Colourful German who ran Ulsterbus
Werner Heubeck: born 24th October, 1923; died October 19th, 2009:THE DEATH has taken place of Werner Heubeck, the former head of Northern Ireland's public transport company, Ulsterbus, and its Belfast counterpart, Citybus.
The German-born businessman lead the companies for 27 years through the worst of the Troubles, earning himself a reputation for doggedness, defiance and almost foolish levels of personal bravery.
However, the plain truth about Werner Heubeck is that most if not all epithets used about him fail fully to describe him. His life story, including his exploits in the second World War, the Troubles and his subsequent active charity work in retirement, portrays a multi-faceted, driven and complex individual. His life was vastly more colourful and eventful than most political or paramilitary figures in the North.
He was best known locally for carrying suspect - and sometimes real - bombs off buses and for driving some vehicles on particularly dangerous routes during civil disturbances. Motivated by a desire to show personal example to his staff and a preparedness to do anything he also expected his drivers to do, he won a reputation as a hands-on and dogged businessman in his public life and a fitness enthusiast in his private one.
Some regarded his apparent lack of self-regard as eccentric, a notion encouraged in some minds by his stereotypical German accent, big glasses and trademark soft hat. But Heubeck's closest colleagues credit him with cleverness, principle and a well-defined sense of risk utterly at odds with the public's assumptions of a devil-may-care businessman.
Werner Heubeck was born in Nuremberg in 1923, the son of a worker in the city's gasworks. He finished school with no obvious record of achievement. While still a teenager and member of the Hitler Youth he was conscripted into the Luftwaffe, fighting firstly under Göring then in Rommel's Afrika Korps. His transport ship was attacked in the Mediterranean and the young Heubeck swarm more than four miles to the safety of the African cost, allegedly helping colleagues on his way. He was one of only 60 survivors from a crew of some 550.
He was among the last to be taken prisoner and transported to the US, where he spent the final years of the war in Louisiana. It was there he perfected his English and worked as a translator in a work camp. These skills stood by him when he returned to his native city to assist at the war crime trials. It was here that he met his future wife, Monica, another translator and intelligence officer originally from Wales.
The couple moved to Britain in 1949 to marry and, overcoming all manner of bureaucratic problems, Heubeck became a British citizen. He worked in industry at a spinning company in Wales and a paper mill in Scotland until he saw a newspaper advertisement for the senior post in public transport in Northern Ireland.

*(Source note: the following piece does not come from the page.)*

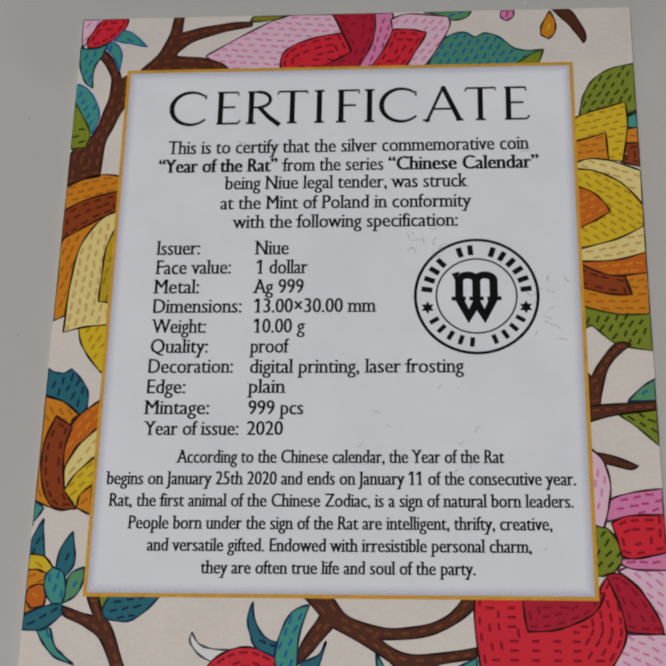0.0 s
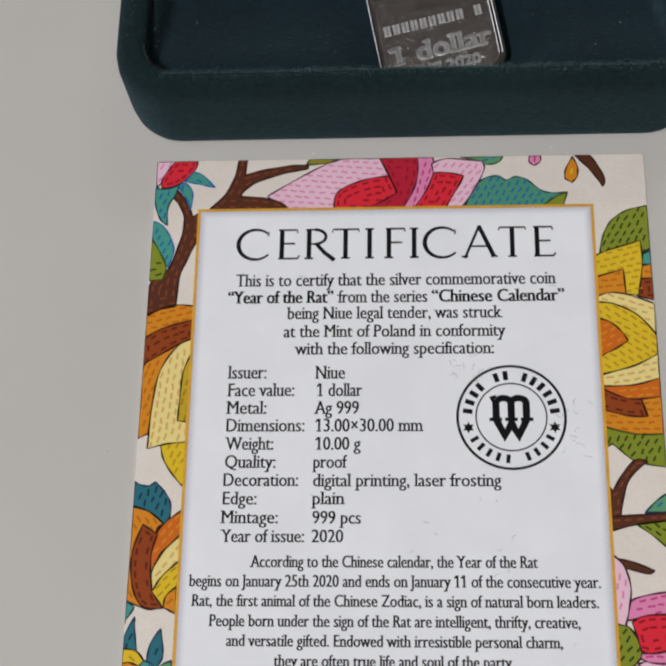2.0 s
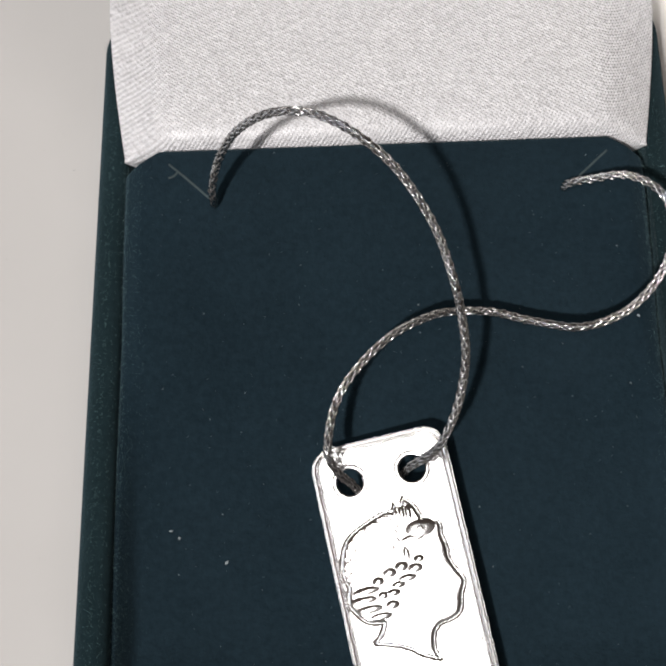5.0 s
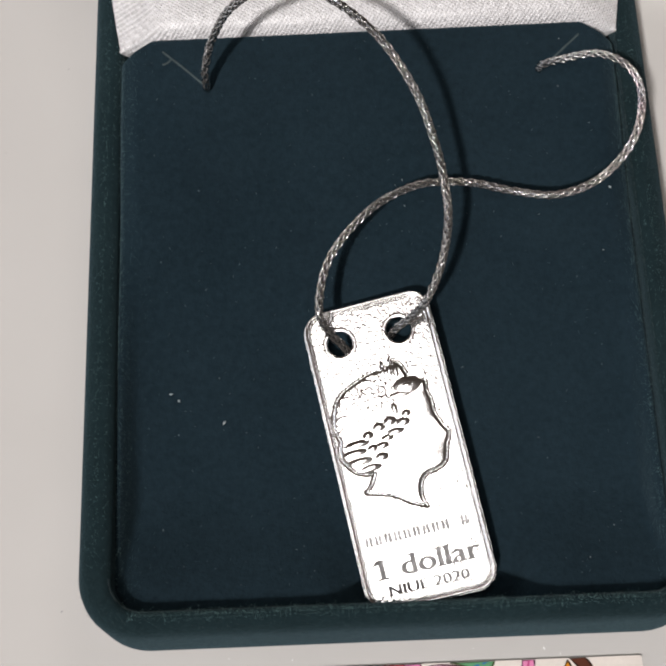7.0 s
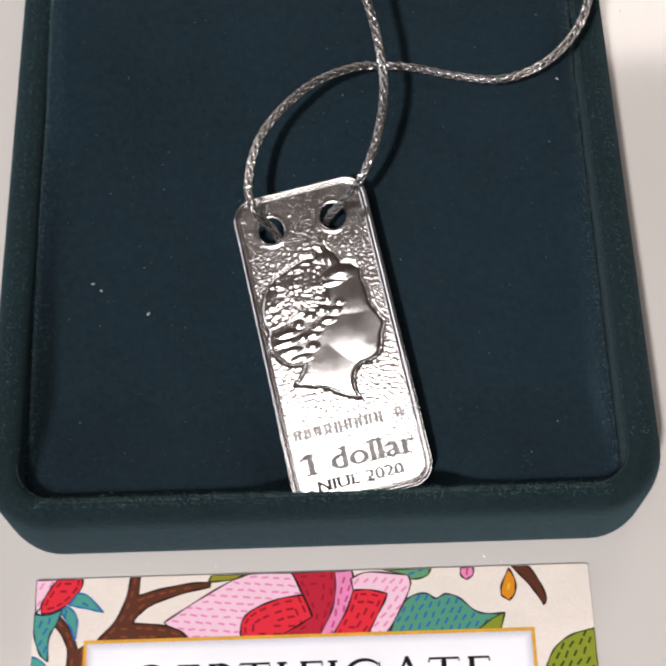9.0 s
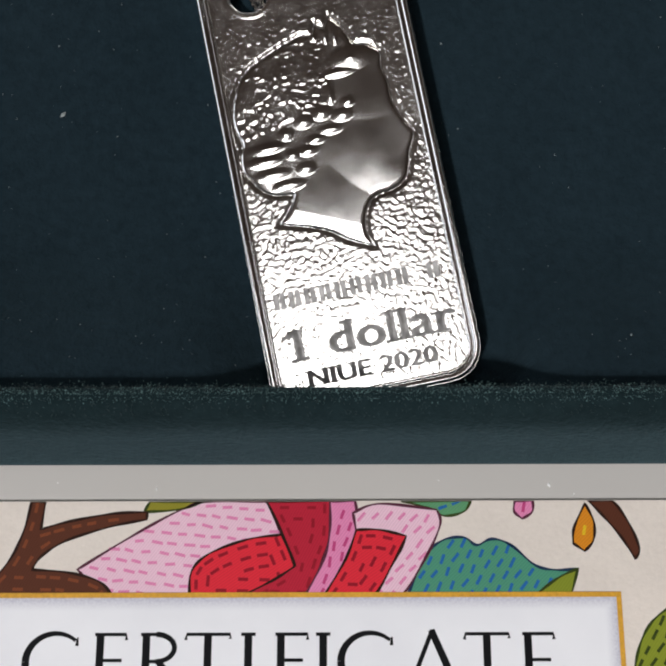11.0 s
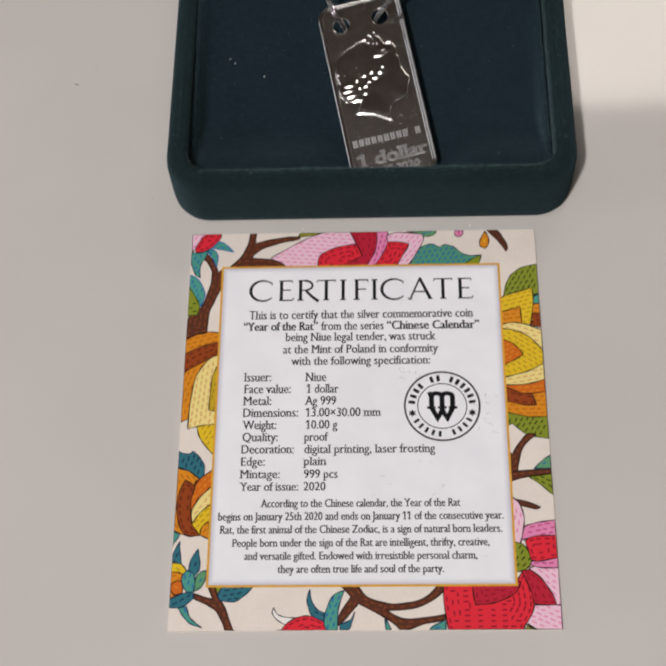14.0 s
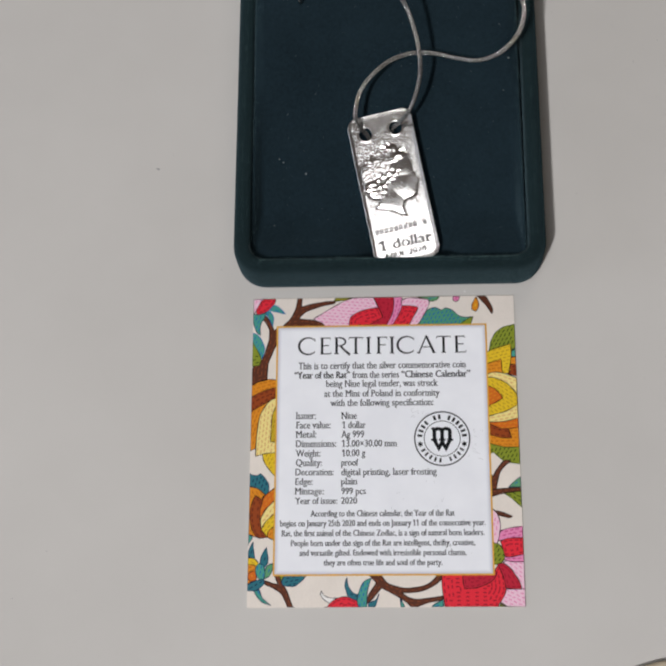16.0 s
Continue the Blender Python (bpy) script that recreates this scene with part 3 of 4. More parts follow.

Knowing nothing about running buses, he is said to have spent a day with a bus manager in Aberdeen before applying successfully and moving to Belfast. His arrival coincided with the decline of the train system in favour of road transport. Despite the ailing condition of the transport system in Belfast, Heubeck appeared driven by a determination to keep operating as large a network of routes as possible and was quickly known for personally presenting his business plans to mass meetings of staff.
He maintained a rigorous personal fitness regime, engaging in daily exercise and jogging - years before it was a popular thing to do. He encouraged his senior staff to join him in weekly sessions at the swimming pool.
Other staff members and drivers were urged to keep the buses running despite the mayhem on the street in the 1970s and 1980s. He personally took the controls of buses on some of the most dangerous routes.
Behind the scenes he was noted for acts of personal kindness, supporting the families of his staff during the worst of the Troubles.
He was awarded the OBE in 1977, the year of Queen Elizabeth's silver jubilee, and was given the higher award of CBE 11 years later on his retirement. By then battling cancer, Heubeck retired to Co Antrim where he spent much of his time on his many hobbies and handicrafts.
Presented with a supply of seasoned hardwood by his former colleagues, he set about creating dozens of pieces, many of them commissions, for a range of churches across Ireland.
The Heubecks relocated to the Shetland Islands to join one of their three sons, who was a professional ornithologist engaged in watching migrations along the Atlantic coast. Monica Heubeck died last month, 60 years after their marriage. Werner died four weeks later from the cancer he had fought for 30 years.